A quick word of introduction. I’ve been teaching history in universities since 2005 and researching/writing it in at least a semi-professional way since starting grad school in 2000. I don’t find academic history dull to produce or awful to read or I wouldn’t write it myself. But I hope this provides something a little different. A new venue, a distinct kind of outlet, maybe a different audience.
So I’m starting this blog for three broad reasons:
- To talk about the historical questions I care about in a new way, and for a different set of readers.
- To think aloud about the discipline of history, writing, teaching, and the academic world.
- To test ideas about how these connect to events in the real world, whatever/wherever that is.
I’m new to blogging so the whole thing’s an experiment, but at this point I have no specific plans to post about my children or my cats.
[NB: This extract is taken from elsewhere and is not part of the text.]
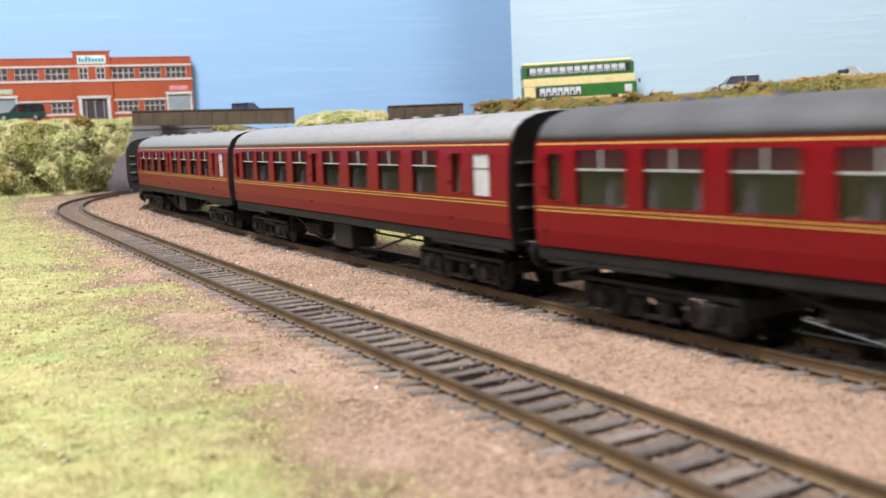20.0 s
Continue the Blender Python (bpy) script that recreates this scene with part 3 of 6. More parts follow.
    # solebar, trusses, boxes
    for side in (-1, 1):
        bm = bmesh.new()
        box(bm, -L, L, side * 16.4 - 1, side * 16.4 + 0.9, 13.2, 15.9, 0.3)
        box(bm, -L + 4, -L + 44, side * 17.2 - 0.8, side * 17.2 + 0.9, 12.6, 13.3)
        box(bm, L - 44, L - 4, side * 17.2 - 0.8, side * 17.2 + 0.9, 12.6, 13.3)
        part("solebar", bm, M_BLACK, c)
        bm = bmesh.new()
        rod(bm, (-58, side * 12.5, 12.8), (-26, side * 12.5, 5.5), 0.45)
        rod(bm, (-26, side * 12.5, 5.5), (26, side * 12.5, 5.5), 0.45)
        rod(bm, (26, side * 12.5, 5.5), (58, side * 12.5, 12.8), 0.45)
        for x in (-26, 0, 26):
            rod(bm, (x, side * 12.5, 5.5), (x, side * 12.5, 13), 0.4)
        part("truss_rod", bm, M_BLACK, c)
    for x0, x1, y0, y1 in ((-6, 11, -15.6, -6), (30, 44, 4, 15), (-46, -34, 5, 15)):
        bm = bmesh.new()
        box(bm, x0, x1, y0, y1, 4.8, 13.2, 0.5)
        part("battery_box", bm, M_BLACK, c)
    bm = bmesh.new()
    cyl(bm, (-40, -8, 9), 3.4, 16, "x", 14)
    part("vacuum_cylinder", bm, M_BLACK, c)
    # ends
    for e in (-1, 1):
        bm = bmesh.new()
        pts = [(e * (L - 0.4), half_width(z) * 0.985, z) for z in (15, 20, 30, 38, 41.8)] + [(e * (L - 0.4), y * 0.96, 41.9 + (z - 41.9) * 0.96) for y, z in zip(ROOF_Y, ROOF_Z)]
        loop = pts + [(x, -y, z) for x, y, z in pts[-2::-1]]
        v0 = [bm.verts.new(p) for p in loop]
        v1 = [bm.verts.new((x + e * 0.9, y, z)) for x, y, z in loop]
        bm.faces.new(v0)
        bm.faces.new(v1)
        for i in range(len(loop)):
            j = (i + 1) % len(loop)
            bm.faces.new((v0[i], v0[j], v1[j], v1[i]))
        end = part("end_wall", bm, M_BLACK, c, "black gangway end with steps")
        bm = bmesh.new()
        box(bm, min(e * L, e * (L + 5)), max(e * L, e * (L + 5)), -7.5, 7.5, 15, 43, 0.8)
        part("gangway_bellows", bm, M_BLACK, end)
        for k in range(4):
            xx = e * (L + 1.0 + k * 1.2)
            bm = bmesh.new()
            box(bm, xx - 0.3, xx + 0.3, -8.2, 8.2, 14.6, 43.8, 0.2)
            part("bellows_rib", bm, M_BLACK, end)
        for y in (-13.2, 13.2):
            for z in (18, 24, 30, 36):
                bm = bmesh.new()
                box(bm, min(e * L, e * (L + 2)), max(e * L, e * (L + 2)), y - 2.2, y + 2.2, z, z + 0.5)
                part("end_step", bm, M_SILVER if z > 20 else M_BLACK, end)
        for y in (-11.4, 11.4):
            bm = bmesh.new()
            cyl(bm, (e * (L + 3), y, 13.5), 1.4, 6, "x", 10)
            cyl(bm, (e * (L + 6.4), y, 13.5), 3.1, 0.9, "x", 18)
            part("buffer", bm, M_BLACK, c)
        bm = bmesh.new()
        box(bm, min(e * (L - 30), e * (L + 8.5)), max(e * (L - 30), e * (L + 8.5)), -2.5, 2.5, 6.5, 8.2, 0.2)
        box(bm, min(e * (L + 6), e * (L + 8)), max(e * (L + 6), e * (L + 8)), -6, 6, 5.5, 9, 0.2)
        part("coupling", bm, M_BLACK, c)
    bogies = [(coach_bogie(c, 88), 88), (coach_bogie(c, -88), -88)]
    for b, x in bogies:
        b.matrix_basis = pose(x * MM, 0, 0)
    raise_body(c, bogies, [0, 9, 15.5, 26, 42, 60], [0, 9, 16.9, 27.3, 43.2, 61.2])
    return c, bogies


# the reddish reflection in the ventilators is put into the pane's colour
M_VENT = surface("red_reflection_vent_pane", (0.105, 0.02, 0.031), (0.08, 0.016, 0.025), 0.3, 0, 60, 400, 0)
W = (26.7, 39.6)
SALOON = [(114.5, 9.5, 27.0, 38.6), (100, 4.4, 27.5, 38.8)] + [(x, 16.6, *W) for x in (79.5, 53, 27, 1)] + [(-17, 4.4, 27.5, 38.8)] + [(x, 16.6, *W) for x in (-34, -58.5, -82.5, -105)] + [(-121.5, 4.4, 27.5, 38.8)]
BRAKE = [(120, 4.4, 27.5, 38.8), (107, 9.5, 26.6, 39.4)] + [(x, 14.5, *W) for x in (82, 55, 29.5, 8)] + [(-9, 4.4, 27.0, 39.0), (-24, 4.6, 27.0, 39.0), (-39, 7.5, 27.0, 39.0), (-72, 4.4, 28, 38), (-89, 6.6, 26.8, 39), (-107, 4.2, 28, 38)]
C1 = coach("crimson model coach with a dark grey roof and gold lining", SALOON, M_CRIMSON, M_ROOFDK, frosted=(114.5,))
C2 = coach("crimson model coach with a light grey roof and gold lining", SALOON, M_CRIMSON, M_ROOFLT, frosted=(114.5,))
C3 = coach("crimson model coach with a light grey roof and gold lining", SALOON, M_CRIMSON, M_ROOFLT, frosted=(114.5,))
C4 = coach("dull maroon brake coach with guard's doors at the rear", BRAKE, M_CRIMSON_DK, M_ROOFLT, frosted=(107,), line_top=40.2, number_x=101)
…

Maybe the title of the blog, “Memorious”, sounds pretentious. It’s from a Borges story, “Funes the Memorious”, and I picked it — ironically? — because it was the only thing I could call to mind when the moment came to type something. But it works. A student of mine pointed me to the story and to the observation in it that “to think is to forget a difference” — which the title character of the story, with perfect memory of details, was incapable of doing. Like the adage that those who forget the past are condemned to repeat it — but coming from the opposite direction — it’s a kind of warning.